Sunday, November 21, 2004

It's Always the Lesbian in the Carharts


A new bookstore opened recently. 'Bookstore' gives the wrong impression. It is more of a large, agoraphobic space with many tables, stacked with even more books. A sense of desperation in the air, that this place is some eleventh hour effort to cut losses on publisher overstocks. So many books that they would be more appropriately measured in bulk weight rather than individual copies.

Thomas Pynchon, $1.65/lb. !

I go for it though, the wearhouse aesthetic. Both small, deliberately obscure independent bookstores and big bougeoie chains like Borders, with their tasteful lighting and comfy couches, put me off. Both indulge the pretentiousness of us 'readers.' There has emerged a cult around reading that venerates books enough to ensure that people don't read them. 'Oh, I love books' is the mating call of the North American moron. Really? Even the phone book? Reading shouldn't be considered a sacrament, it should just be the way things are.

In this big, gray room with industrial flourescent lighting, books seem less precious and more as they should: like commodities, like necessities or staples of everyday life. On long row tables these books are displayed like cuts of salmon; in piles they are produce, under exposed air ducts, just as in the local big-box grocery store. And why not? Nectarines are cheap, plentiful and enjoyable, so are a lot of books, why not sell them in the same way?

There is little order to the book pile-ups, alphabetical or otherwise, which gives browsing the fun, predatory edge of snapping up an unexpected find. The Nanny Diaries lies next to Cormac MacCarthy. Maxine Hong-Kingston, Gunter Grass and Shopaholic find themselves in an unlikely three-way.

Shopaholic. The Nanny Diaries. 'Chick Lit' is too polite; 'Clit Lit' is more appropriately tasteless. One hopes that if Zadie Smith ever encountered the authors in some dark Knopf hallway that she would--very cogently--beat the shit out of them. Impale them with their own stilettos for setting literacy back farther than could the oeuvres of Jewel and Paris Hilton combined.

No, I am wrong. Paris Hilton wrote a book. That the handlers of this television-made sexbot felt it necessary that she write a book and--what's more--that there are readers for this book, shows how literate our society really is. Even the celebrity wet/dry vacs among us write books! And there is a market for them!

If I had ghostwritten her memoir though, I would have titled it Paris Hilton: An Oral History.

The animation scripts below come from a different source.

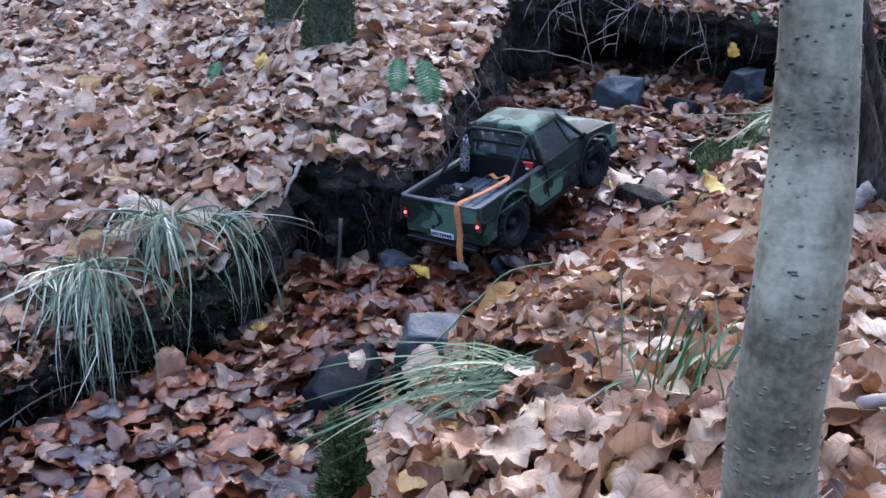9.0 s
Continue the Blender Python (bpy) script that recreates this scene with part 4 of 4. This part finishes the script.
# Sticks on the near bank.
twig([(0.264, 0.48, 0.518), (0.308, 0.495, 0.514), (0.353, 0.51, 0.511), (0.46, 0.546, 0.503)], 0.004, 0.0055, TWIG, "smooth dark fallen branch behind the young tree", 20, "branch", 0.001)
twig([(0.478, 1.09, 0.385), (0.515, 1.085, 0.425), (0.552, 1.08, 0.47)], 0.0115, 0.0105, WHITEBARK, "short white-barked log leaning on the dark tree", 20, "log", 0.001)
twig([(0.47, 1.06, 0.405), (0.56, 1.07, 0.425), (0.72, 1.12, 0.46)], 0.004, 0.002, TWIG, "grey stick at the foot of the dark tree", 14, seed=4)
twig([(0.75, 1.45, 0.42), (1.0, 1.5, 0.44), (1.25, 1.55, 0.5)], 0.009, 0.006, TWIG, "long stick lying on the slope", 18, "branch", 0.003, 5)
twig([(-0.615, 1.02, 0.075), (-0.598, 1.17, 0.08), (-0.576, 1.225, 0.085), (-0.524, 1.29, 0.09), (-0.434, 1.31, 0.095)], 0.0018, 0.0008, ROOT, "thin dark twig lying in the wet leaves", 16, jag=0.0012, seed=6)
twig([(0.1, 1.08, 0.3), (0.07, 1.1, 0.25), (0.05, 1.12, 0.2)], 0.008, 0.006, BARK, "short dark rotten stump of a stick", 10, "stick", 0.002, 7)
twig([(0.02, 1.15, 0.22), (0.13, 1.22, 0.31), (0.28, 1.22, 0.32), (0.42, 1.15, 0.37)], 0.0016, 0.0007, FRESH, "long arching grass stalk over the stream", 22, "stalk", 0.0015, 8)
# Brambles far up the slope.
for k in range(40):
    r = np.random.default_rng(800 + k)
    x0, y0 = r.uniform(-2.6, -1.2), r.uniform(3.0, 4.6)
    z0, a = float(hill_z(x0, y0)), r.uniform(0, 6.28)
    ln = r.uniform(0.2, 0.6)
    twig([(x0, y0, z0), (x0 + 0.4 * ln * np.cos(a), y0 + 0.4 * ln * np.sin(a), z0 + 0.5 * ln), (x0 + ln * np.cos(a), y0 + ln * np.sin(a), z0 + r.uniform(0.05, 0.5) * ln)], 0.003, 0.001, TWIG, "bare bramble stem on the upper slope", 10, "bramble", seed=k)


# ---- leaves that stand out ----
HERO = [leaf_mesh("leaf", [t], np.zeros(1, int), np.eye(4)[None]) for t in CLOSE]


def lone_leaf(x, y, size, mat, label, kind=0, spin=0.0, lean=(0, 0), lift=0.05, z=None):
    me = HERO[kind].copy()
    ob = dress(new("leaf", me), mat)
    zz = float(land_z(x, y)) + lift if z is None else z
    ob.matrix_world = pose(x, y, zz, lean[0], lean[1], spin) @ Matrix.Scale(size * 0.85, 4)
    return tagged(ob, label, "leaf", "single leaves")


lone_leaf(0.5, 1.53, 0.062, YELLOW, "bright yellow leaf on the bank beside the stream", 0, 40, (35, 0), z=0.34)
lone_leaf(-0.365, 2.18, 0.05, YELLOW, "pale yellow leaf on the slope", 2, 10, (40, 0), z=0.44)
lone_leaf(-0.61, 2.18, 0.045, PALE, "nearly white leaf on the slope", 7, 60, (30, 10), z=0.375)
lone_leaf(-0.285, 1.52, 0.035, YELLOW, "small yellow leaf floating in the pool", 2, 0, (10, 0), z=0.075)
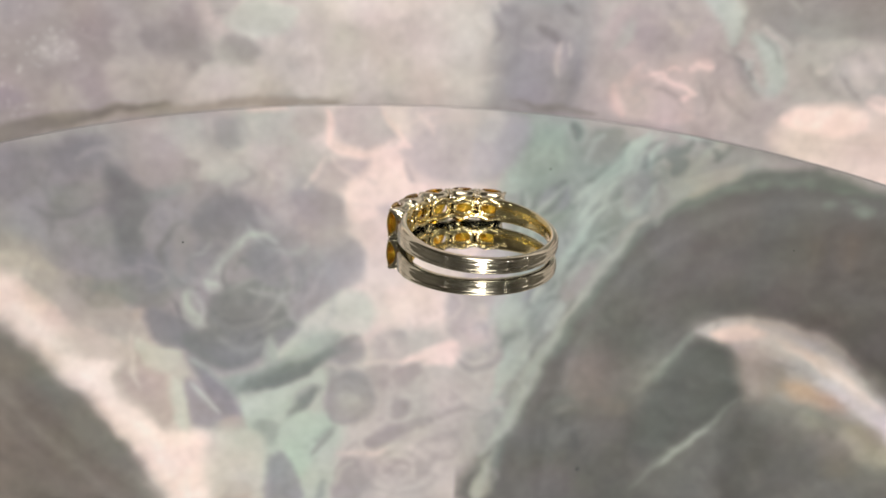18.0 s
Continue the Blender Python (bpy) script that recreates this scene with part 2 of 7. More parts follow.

I bought ZZ Packer's Drinking Coffee Elsewhere. Only five dolla! My cup runneth over. For the puropses of that moment, and that moment only, the free-market seemed to be working surprisingly well.

Inspired, I decided it would be best if I read it while drinking coffee elsewhere. There are about four coffee places I go to and am sort of a regular at all of them. So much so the java jockeys start my order when they see me walk through the door. Often I would actually like something different, but I don't have the guts to tell them. Plus I easily develop crushes on whomever serves me my caffeinated fixes. All the more reason to drink coffee elsewhere.

There was a rumor of an undiscovered cafe across town, so that's where I went. Turned out to be sort of a lesbian dive. Would that be a muff dive? And the only thing worse than a cafe with too many people is one with only a single table of people, as their conversation tends to be unignorable. I tried to concentrate, but their banter kept finding its way into my book. The story was about rival girlscout troops. I knew I wasn't reading as closely as I should when one of the protagonists said "Shit, after a couple beers, I'd tap that too!" The peel of laughter from the table across the room snapped me out of it. Nope, it wasn't the protagonist, it was the lady with the mohawk and Carharts.

It's a strange moment when your confusion is actually resolved by the lesbian with a mohawk.